The initial step in the VisCap program is to generate a matrix of all intervals captured (~1,383 for OtoGenome) and the fractional of total coverage assigned to these interval within each sample from a batch (10 samples for production runs). When different interval lists are used to make the coverage files for samples within a batch, VisCap will use only the intervals common to all samples. Therefore, inclusion of even a single coverage file with a small number of targets will result in only these targets being considered across the entire batch. To normalize fractional coverage values for copy number detection, each is divided by the median for that target across the entire batch. These are stored as a matrix of log2 ratios and written to a file (log2_ratio_table.xls).

The X-chromosome requires further normalization as there are significant fractional coverage differences between males and females. Depending on the balance of males and females in the batch, males may display single-copy loss of chromosome X or females may display a gain. These patterns are evident from two clusters of boxplots. The clusters are detected informatically by removing outlier probes and then partitioning all samples around two medoids, a more robust version of K-means clustering. Each cluster is then normalized to zero by subtracting the median of each cluster from each sample. To facilitate review of this procedure, boxplots of log2 ratios are generated before and after subtraction of the cluster medians (QC_chrX_pre-scale.pdf and QC_chrX_post-scale.pdf).

Boxplots are constructed using the standard "boxplot()" command within R. This provides a visual representation of the distribution of log2 ratios from each sample (QC_cnv_boxplot.pdf) as well as a numeric summary used for subsequent thresholding and quality control (QC_cnv_boxplots.xls). The boxplot output summary includes: upper whisker, Q3, median, Q1, and lower whisker.

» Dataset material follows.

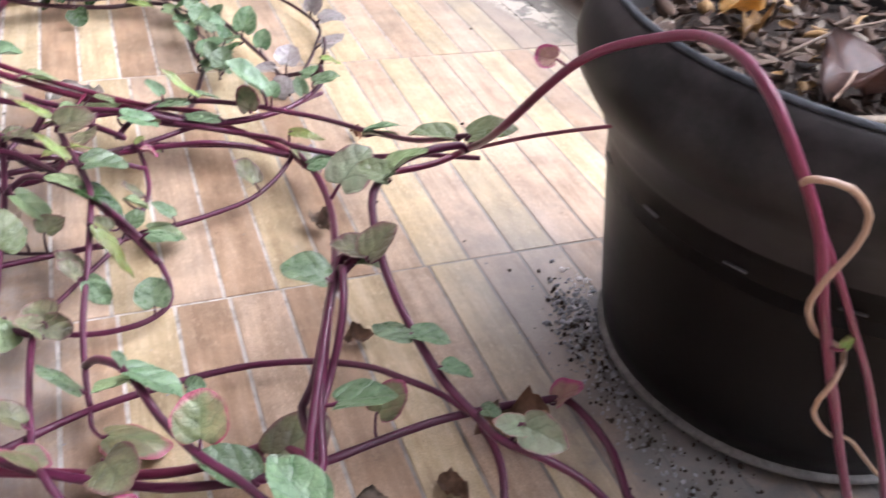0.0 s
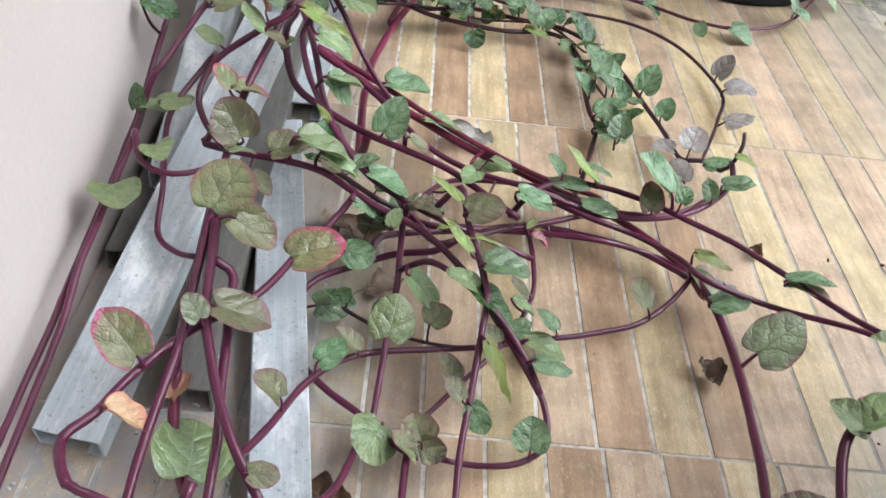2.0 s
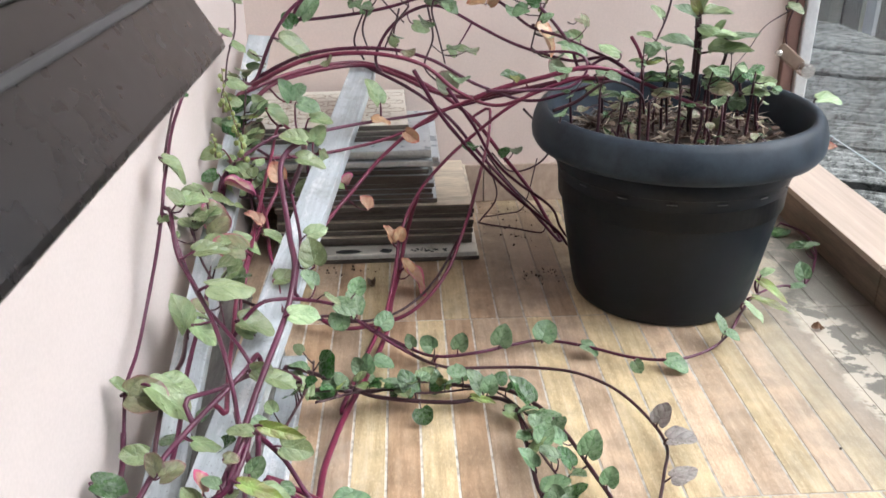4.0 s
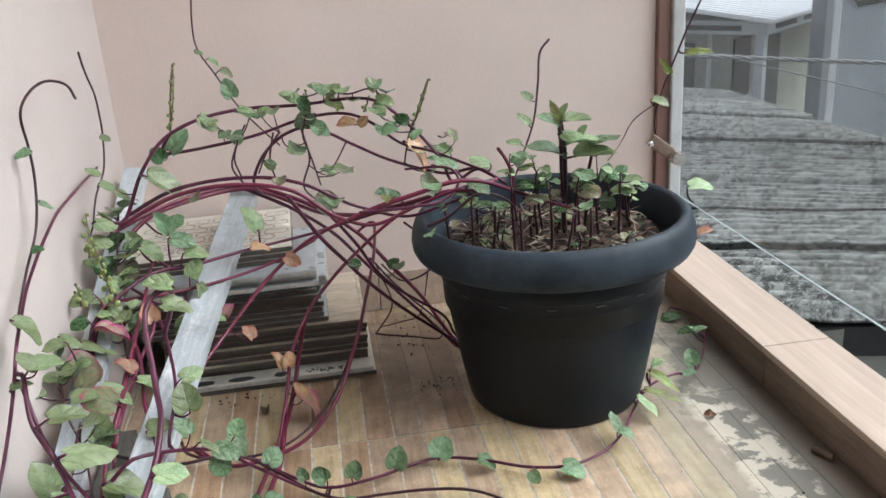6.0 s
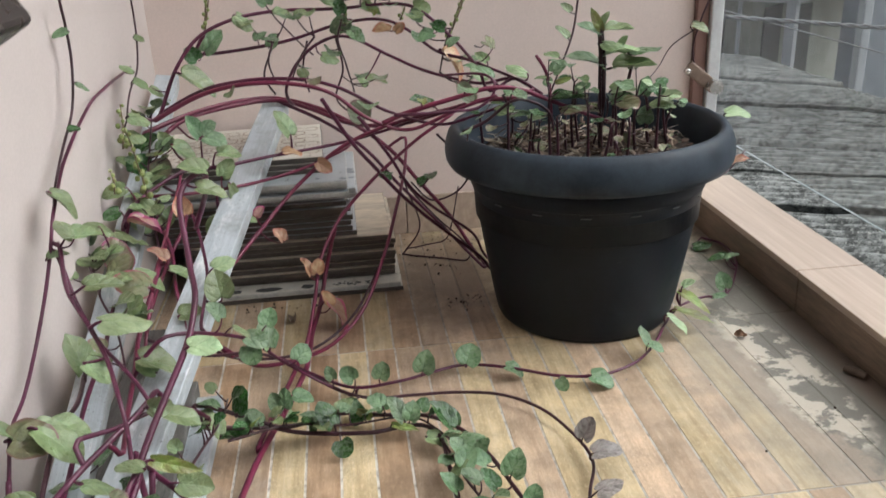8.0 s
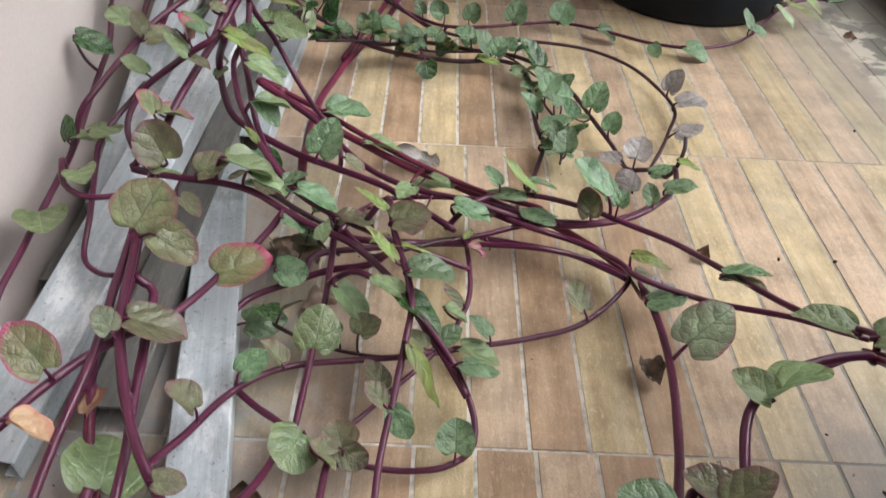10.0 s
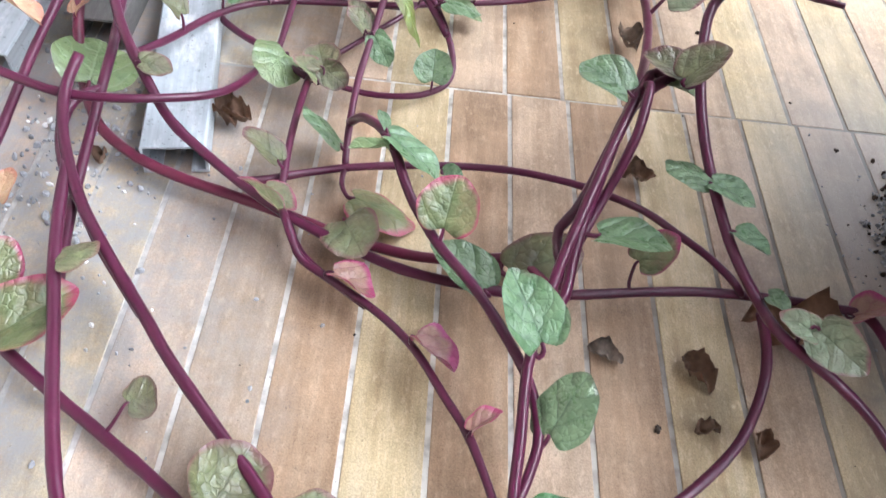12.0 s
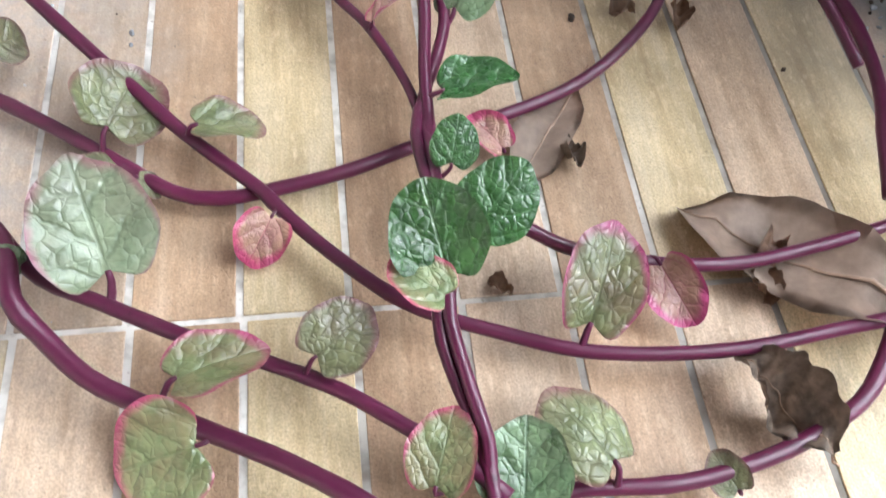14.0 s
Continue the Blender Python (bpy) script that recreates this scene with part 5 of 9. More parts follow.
vine(0.0030, "p", "glossy purple climbing-spinach stem with round leaves near the dusty pot", [(0.066, 0.283, 0.110), (0.063, 0.285, 0.110), (0.058, 0.285, 0.110), (0.041, 0.249, 0.100), (0.027, 0.215, 0.085), (0.016, 0.187, 0.070), (0.009, 0.164, 0.055), (0.004, 0.144, 0.046), (0.002, 0.114, 0.036), (-0.001, 0.088, 0.032), (-0.002, 0.064, 0.028), (-0.003, 0.042, 0.028), (-0.003, 0.071, 0.026), (-0.003, 0.043, 0.030), (-0.002, -0.002, 0.038), (-0.004, -0.024, 0.036), (-0.000, -0.048, 0.030), (0.003, -0.062, 0.026), (0.003, -0.071, 0.022), (0.004, -0.085, 0.020)],
     [(0.017, 0.074, 0.037, 0.19, -0.19, -1.65, 0.034, "d", 0.80),
      (0.005, 0.043, 0.041, 0.68, 0.04, -0.26, 0.021, "d", 0.92),
      (-0.007, -0.000, 0.049, 0.56, -0.19, 0.11, 0.038, "d", 0.89),
      (-0.013, -0.014, 0.043, 0.23, -0.02, 0.98, 0.025, "r", 0.80),
      (0.003, 0.165, 0.060, 0.46, -0.02, 0.49, 0.042, "g", 0.80),
      (0.035, 0.274, 0.114, 0.25, -0.14, 1.04, 0.032, "g", 0.80),
      (0.073, 0.276, 0.111, 0.00, -0.29, -1.97, 0.020, "u", 0.80)])
vine(0.0026, "p", "glossy purple climbing-spinach stem with round leaves near the dusty pot", [(-0.126, 0.250, 0.019), (-0.125, 0.243, 0.026), (-0.122, 0.234, 0.030), (-0.117, 0.226, 0.022), (-0.111, 0.219, 0.016), (-0.091, 0.205, 0.016), (-0.066, 0.187, 0.018), (-0.047, 0.167, 0.020), (-0.032, 0.142, 0.022), (-0.019, 0.119, 0.024), (-0.008, 0.089, 0.024), (-0.004, 0.070, 0.024)],
     [(-0.135, 0.246, 0.036, 0.67, 0.62, 1.52, 0.031, "r", 0.80),
      (-0.083, 0.204, 0.021, -0.27, -0.38, -1.77, 0.029, "p", 0.80),
      (-0.039, 0.163, 0.024, -0.31, -0.50, -2.03, 0.029, "p", 0.80),
      (-0.014, 0.123, 0.032, 0.54, -0.55, -1.24, 0.019, "p", 0.80)])
vine(0.0028, "p", "glossy purple climbing-spinach stem with round leaves near the dusty pot", [(0.056, 0.279, 0.108), (0.055, 0.274, 0.112), (0.054, 0.267, 0.115), (0.050, 0.248, 0.105), (0.044, 0.236, 0.090), (0.037, 0.226, 0.076), (0.027, 0.208, 0.066), (0.019, 0.195, 0.050), (0.020, 0.189, 0.052), (0.022, 0.185, 0.056)])
vine(0.0037, "r", "crimson-purple climbing-spinach stem with round leaves trailing over the floor strips", [(-0.276, 0.392, 0.054), (-0.275, 0.377, 0.038), (-0.269, 0.353, 0.020), (-0.255, 0.324, 0.016), (-0.241, 0.304, 0.014), (-0.218, 0.287, 0.013), (-0.192, 0.275, 0.013), (-0.161, 0.266, 0.012), (-0.131, 0.256, 0.012), (-0.098, 0.245, 0.011), (-0.072, 0.238, 0.011), (-0.047, 0.235, 0.010), (-0.023, 0.236, 0.010), (0.004, 0.240, 0.010), (0.018, 0.227, 0.012), (0.026, 0.214, 0.014)],
     [(-0.260, 0.353, 0.026, 0.13, 0.38, 0.12, 0.047, "u", 1.11),
      (-0.273, 0.382, 0.048, 0.60, -0.12, -0.71, 0.021, "t", 0.80),
      (-0.087, 0.237, 0.022, 0.16, 0.30, -2.66, 0.033, "o", 1.11),
      (0.018, 0.234, 0.016, 0.45, 0.50, -1.11, 0.047, "o", 0.80)])
vine(0.0034, "p", "glossy purple climbing-spinach stem with round leaves trailing over the floor strips", [(-0.273, 0.493, 0.090), (-0.267, 0.447, 0.085), (-0.261, 0.410, 0.080), (-0.248, 0.373, 0.070), (-0.233, 0.342, 0.062), (-0.217, 0.319, 0.050), (-0.198, 0.296, 0.036), (-0.172, 0.278, 0.026), (-0.147, 0.261, 0.022), (-0.116, 0.244, 0.018), (-0.087, 0.231, 0.016), (-0.059, 0.220, 0.016), (-0.026, 0.214, 0.016), (0.007, 0.212, 0.014), (0.036, 0.215, 0.014), (0.073, 0.222, 0.014), (0.110, 0.226, 0.015), (0.145, 0.224, 0.018), (0.175, 0.218, 0.022), (0.192, 0.209, 0.026), (0.196, 0.165, 0.030), (0.187, 0.128, 0.030)],
     [(-0.211, 0.322, 0.054, -0.27, 0.41, -1.52, 0.021, "o", 0.80),
      (-0.129, 0.255, 0.026, -0.35, -0.09, -1.77, 0.023, "r", 0.80),
      (-0.025, 0.218, 0.023, 0.33, 0.08, 1.00, 0.042, "g", 0.80),
      (0.076, 0.234, 0.035, 0.66, 0.37, -0.89, 0.029, "r", 0.82),
      (-0.248, 0.489, 0.088, -0.60, 0.24, -1.92, 0.038, "o", 0.80),
      (-0.242, 0.420, 0.080, -0.33, 0.07, -1.51, 0.043, "o", 0.80),
      (-0.266, 0.408, 0.092, 0.82, -0.17, 0.65, 0.020, "m", 1.01),
      (0.191, 0.212, 0.030, 0.61, -0.14, -1.59, 0.025, "p", 0.80)])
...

Upper (lower) whiskers are the greatest (lowest) values that fall within Q3 (Q1) plus a quantity (default: 3) times the interquartile range (Q3 - Q1). A sample fails quality control if either of the boxplot whiskers extends beyond the expected theoretical log2 ratio for a single-copy gain (0.58) or a single-copy loss (-1). Failed samples are identified in the boxplot summary output, and VisCap automatically repeats the analysis until all samples pass quality control. The complete set of output files is generated for each iteration and stored in separate folders. For further quality control, log2 ratios across the entire batch are visualized in a single heatmap-based output (QC_cnv_heatmap.pdf).

The thresholding strategy for determining if a log2 ratio represents a gain or a loss is dependent on the boxplot whiskers and a set of fixed thresholds. These fixed thresholds were established based on the analysis of positive control samples (see validation report) and they represent the minimum log2 ratio for gains (0.40) and maximum log2 ratio for losses (-0.55) at which a call is made. A copy number variant is called when a log2 ratio exceeds both the upper (lower) fixed threshold and the upper (lower) whisker for the sample. The minimum number of consecutive exons with log2 ratios outside of these thresholds to call a copy number variant can also be set by the user (default: 1).

Output

For each sample, candidate copy number variants are output as a text data table (*.cnvs.xls). All calls from all intervals across all samples are also written to a file (cnv_boxplot_outliers.xls, losses -1, copy-neutral 0, gains 1). To facilitate visual review of the data for each sample, log2 ratios are plotted by relative genome order (i.e. rank order, not to scale on genome) and data points supporting copy number variants are color-coded (gains: red, losses: blue). This plot is overlaid with guidelines depicting the two sets of thresholds used for copy number variation (whiskers: dashed, fixed: solid black) and the theoretical log2 ratios (solid light gray) for single-copy gains and single-copy losses.